Cette guerre est finie mais la paix ne semble faire que des pauses. Sournoise, la guerre pointe parfois à nouveau son sale museau comme elle le fait encore en Yougoslavie ou en Ukraine.
(1) Stalag : abréviation de Stammlager : camp ordinaire pour prisonniers de guerre.
(2) Feldgendarmerie : police militaire allemande
(3) NSDAP : National Socialist Deutscher Arbeiterpartei : en clair, le parti nazi.
(4) et (5) Jungmädelbund, Bund Deutscher Mädel : ce sont deux associations de jeunes filles encadrées par des adultes membres et militants du parti nazi. La première regroupait les jeunes filles dès l'âge de 8 ans, la seconde à partir de 14 ans.
(6) USAAF : United States Army Air Force
(7)Fransouski : traduction sonore de "Français" en russe. Tout alsacien incorporé de force apprenait ce mot magique qui lui sauverait la vie en cas de capture.
(8) Un seul camp de concentration sur le territoire français, celui du Struthof-Natzweiler dans les Vosges. Il servit principalement de camp d'internement pour les résistants des territoires occupés par le nazis. Un salopard, plus SS que médecin, y puisa la matière à ses expérimentations criminelles.
La photographie " familiale " a été prise en 1940. Elle rassemble mes grands-parents maternels, ma mère debout et ma tante assise sur la luge (qui fut la mienne quinze ans après). Le jeune homme est un de mes oncles disparus, l'autre oncle, sans doute, était le preneur de la vue. Ils n'avaient pas encore été incorporés dans la Wehrmacht et envoyés sur le front de l'Est, ce qui est advenu une année plus tard. Qui a fait avec amour l'encadrement de cette simple photographie ? Ma grand-mère ? Ma mère ? Ma tante ? Le souvenir en est perdu.
La photographie " militaire " n'est pas datée. Probablement, fin 1941, début 1942. Elle a sans doute été prise pendant la période du RAD (période militaire probatoire) car il est peu probable qu'elle aurait échappé à la destruction sur le front, pendant l'équipée du retour Joseph dans les forêts biélorusses ou la détention à Tambov. Mon père est le beau jeune homme à droite. Je n'ai jamais pu identifier ses camarades.

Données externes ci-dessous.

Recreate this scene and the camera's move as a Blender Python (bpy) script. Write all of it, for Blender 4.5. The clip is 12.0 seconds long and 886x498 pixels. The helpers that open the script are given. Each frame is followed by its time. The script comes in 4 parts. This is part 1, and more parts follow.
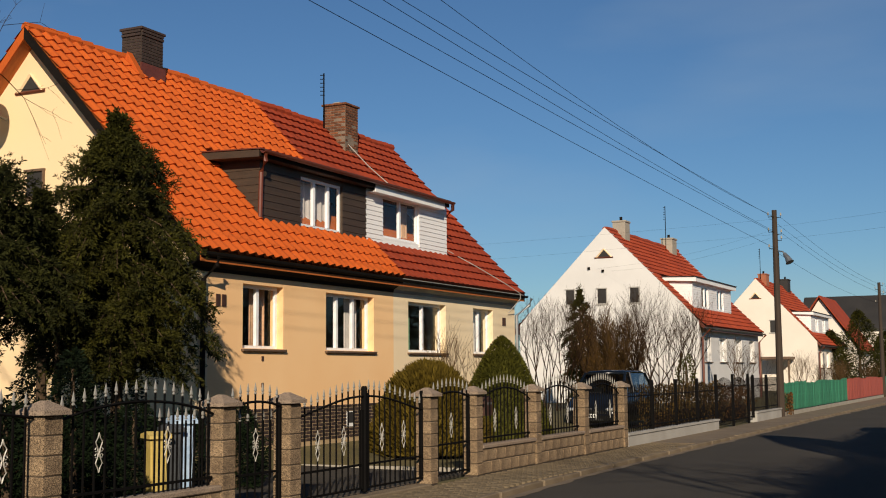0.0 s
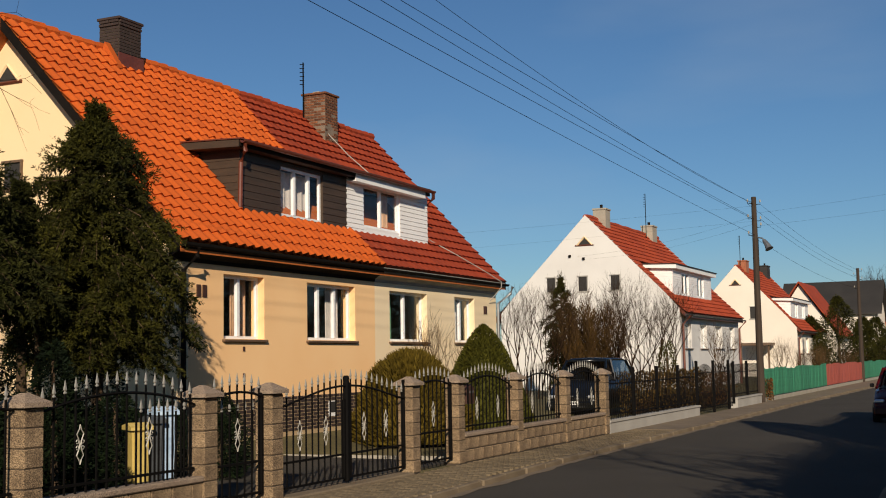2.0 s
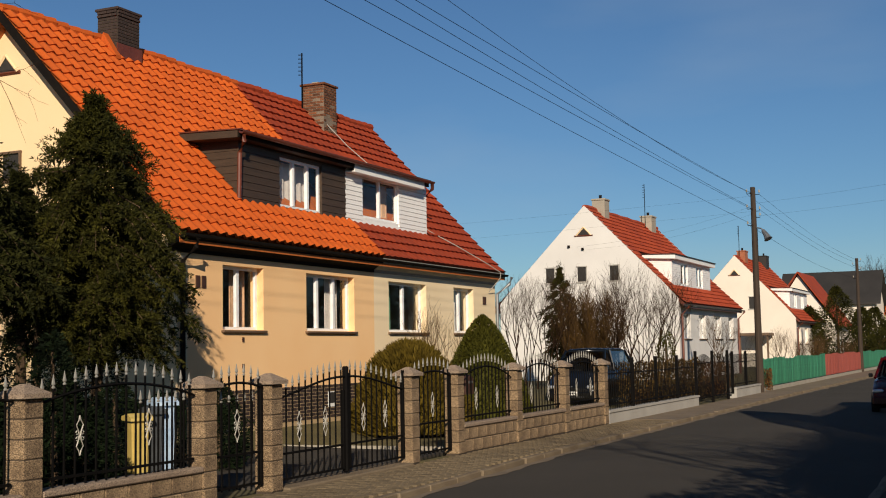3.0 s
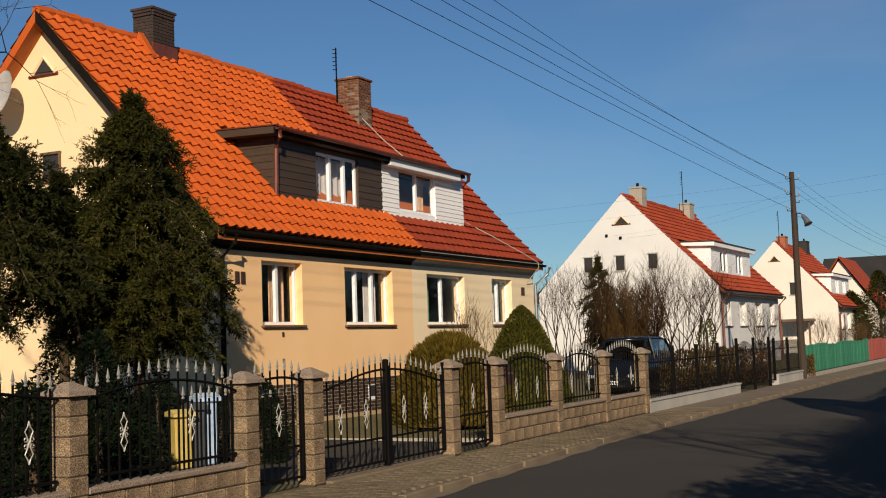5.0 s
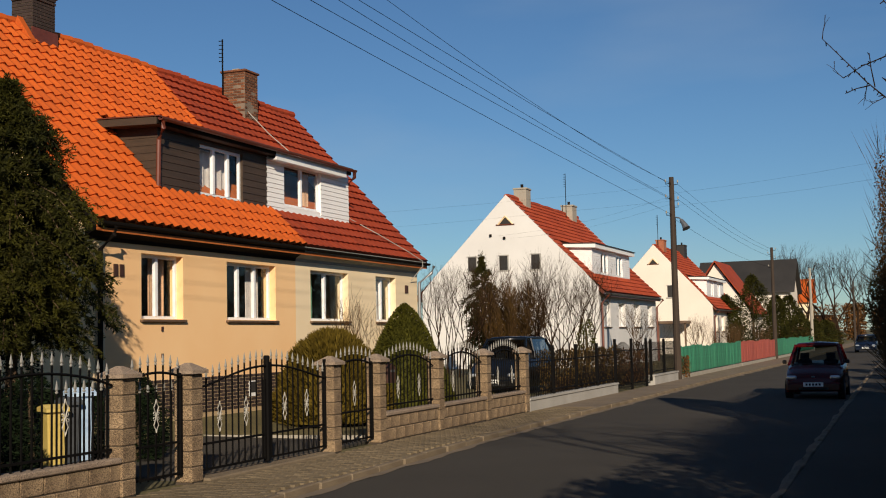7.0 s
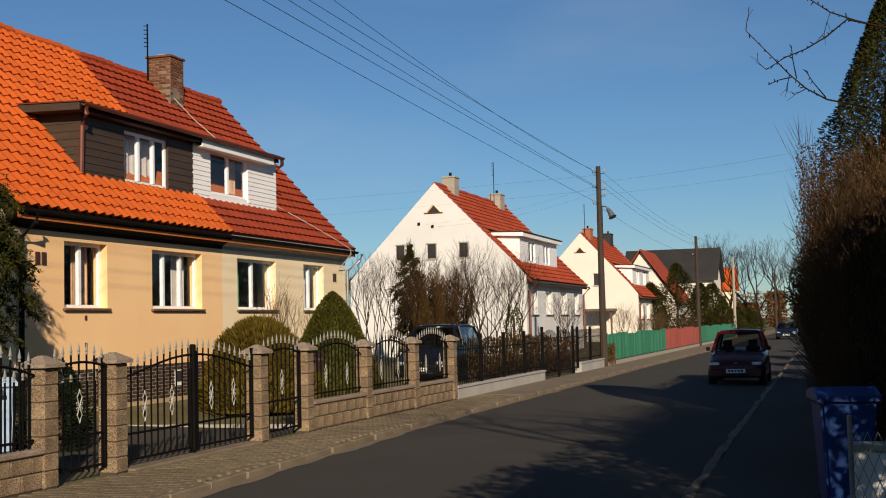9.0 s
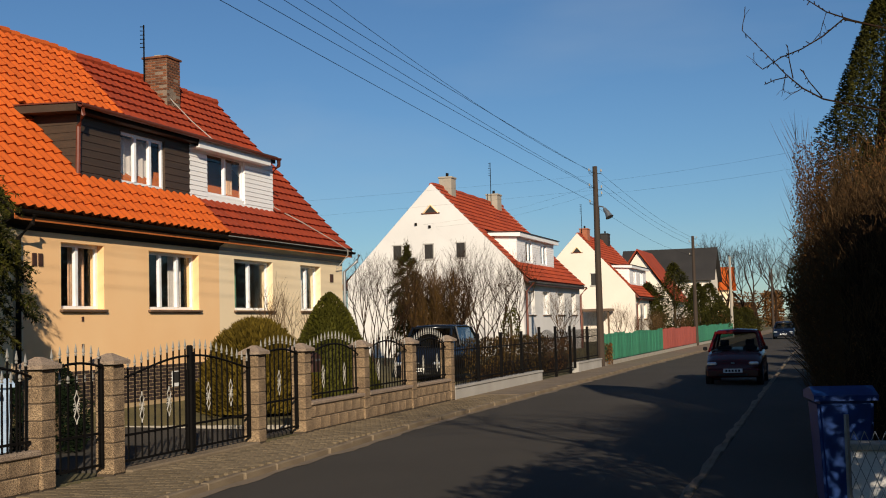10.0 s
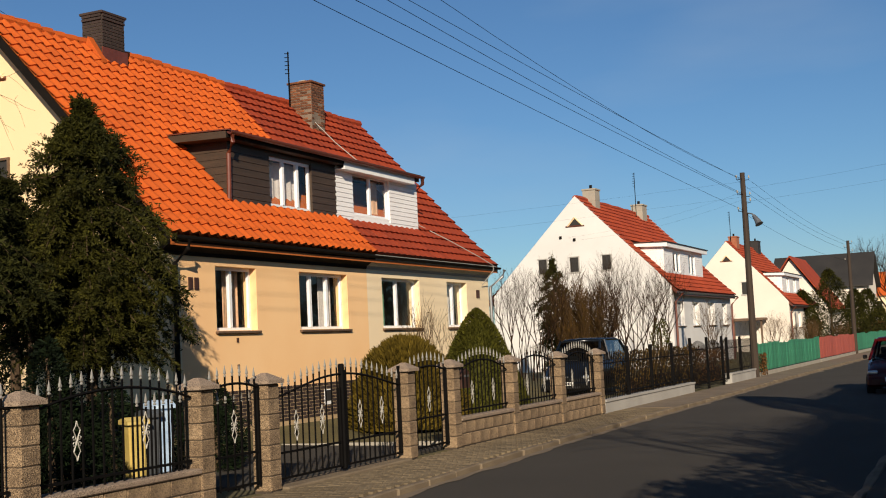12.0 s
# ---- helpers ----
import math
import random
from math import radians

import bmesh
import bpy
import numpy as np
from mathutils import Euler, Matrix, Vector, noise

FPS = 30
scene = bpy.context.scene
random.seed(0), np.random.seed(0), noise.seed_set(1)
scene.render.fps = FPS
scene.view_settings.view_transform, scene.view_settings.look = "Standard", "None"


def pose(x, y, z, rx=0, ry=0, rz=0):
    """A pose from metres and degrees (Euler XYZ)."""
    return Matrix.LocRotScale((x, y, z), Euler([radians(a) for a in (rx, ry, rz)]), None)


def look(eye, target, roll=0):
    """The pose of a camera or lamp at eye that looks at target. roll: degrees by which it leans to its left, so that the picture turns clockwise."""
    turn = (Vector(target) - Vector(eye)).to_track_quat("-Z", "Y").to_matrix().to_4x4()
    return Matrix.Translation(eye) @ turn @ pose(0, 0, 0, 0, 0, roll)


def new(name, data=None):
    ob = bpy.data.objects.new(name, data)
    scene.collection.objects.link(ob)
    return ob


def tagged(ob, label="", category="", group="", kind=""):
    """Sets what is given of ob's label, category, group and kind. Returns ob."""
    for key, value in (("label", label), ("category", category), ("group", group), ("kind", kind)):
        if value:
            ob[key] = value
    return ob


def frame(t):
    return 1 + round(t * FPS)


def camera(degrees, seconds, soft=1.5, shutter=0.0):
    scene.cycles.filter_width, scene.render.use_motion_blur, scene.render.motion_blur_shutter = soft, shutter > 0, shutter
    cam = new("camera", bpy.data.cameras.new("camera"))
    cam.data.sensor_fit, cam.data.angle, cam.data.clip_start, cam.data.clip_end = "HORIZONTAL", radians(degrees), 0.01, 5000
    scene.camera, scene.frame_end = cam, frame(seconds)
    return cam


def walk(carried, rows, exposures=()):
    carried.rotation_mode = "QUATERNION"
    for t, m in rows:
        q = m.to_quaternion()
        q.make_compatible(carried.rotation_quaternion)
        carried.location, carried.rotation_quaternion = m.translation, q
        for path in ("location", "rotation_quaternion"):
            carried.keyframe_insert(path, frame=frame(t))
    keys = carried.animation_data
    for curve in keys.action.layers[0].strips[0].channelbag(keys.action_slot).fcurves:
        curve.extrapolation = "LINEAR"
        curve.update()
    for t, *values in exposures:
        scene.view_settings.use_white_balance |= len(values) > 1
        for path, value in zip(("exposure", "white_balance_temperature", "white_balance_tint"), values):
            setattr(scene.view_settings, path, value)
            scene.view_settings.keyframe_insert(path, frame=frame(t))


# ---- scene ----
EYE = 1.8
cam = camera(40.0, 12.0, soft=1.05)
# seconds and the camera's turn in degrees; the eye stays where it is
TURNS = [
    (0.0, 95.758, 0.472, 26.038), (0.5, 95.94, 0.409, 25.612), (1.0, 95.941, 0.662, 25.685), (1.5, 95.727, 1.079, 25.281),
    (2.0, 95.223, 0.961, 25.182), (2.5, 95.029, 0.929, 25.311), (4.3, 94.08, 1.392, 24.453), (4.5, 94.064, 1.354, 24.677),
    (5.0, 94.441, 1.985, 26.988), (5.5, 94.519, 2.211, 30.101), (6.0, 94.715, 2.248, 30.23), (6.5, 94.399, 1.535, 27.557),
    (7.0, 94.176, 1.225, 21.487), (7.5, 93.731, 1.396, 20.13), (7.7, 93.533, 1.453, 19.416), (9.5, 93.562, 1.389, 18.059),
    (10.0, 93.558, 1.503, 17.982), (10.5, 93.567, 1.856, 18.042), (11.0, 93.385, 1.803, 18.323), (11.5, 93.575, 2.04, 20.515),
    (12.0, 94.511, 2.75, 24.907),
]
walk(cam, [(t, pose(0, 0, EYE, rx, ry, rz)) for t, rx, ry, rz in TURNS], exposures=[(0.0, 0.06), (2.5, 0.04), (5.0, 0.08), (7.5, 0.11), (9.5, 0.18), (11.0, 0.21), (12.0, 0.26)])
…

La photographie du soldat seul représente mon père le 8 mai 1944 devant la ferme familiale à l'occasion de sa dernière permission le jour de son retour en Biélorussie. Deux jours de voyage à l'aller, six heures avec ses parents et deux jours pour retourner dans son unité. A son arrivée sur le front, il est relevé de ses fonctions par l'officier prussien dont il était l'aide de camp. Celui-ci avait découvert entre temps que mon père était originaire de l'arrondissement de Saverne et, plus de trente après, il n’avait pas oublié l’affaire de Saverne de 1913 du temps de l’Alsace-Lorraine rattachée à l’Empire allemand.
Les deux photographies sur lesquelles mon père figure ont au grand maximum deux années d'écart. Il n'est sur la seconde déjà plus le même homme que sur sur la première.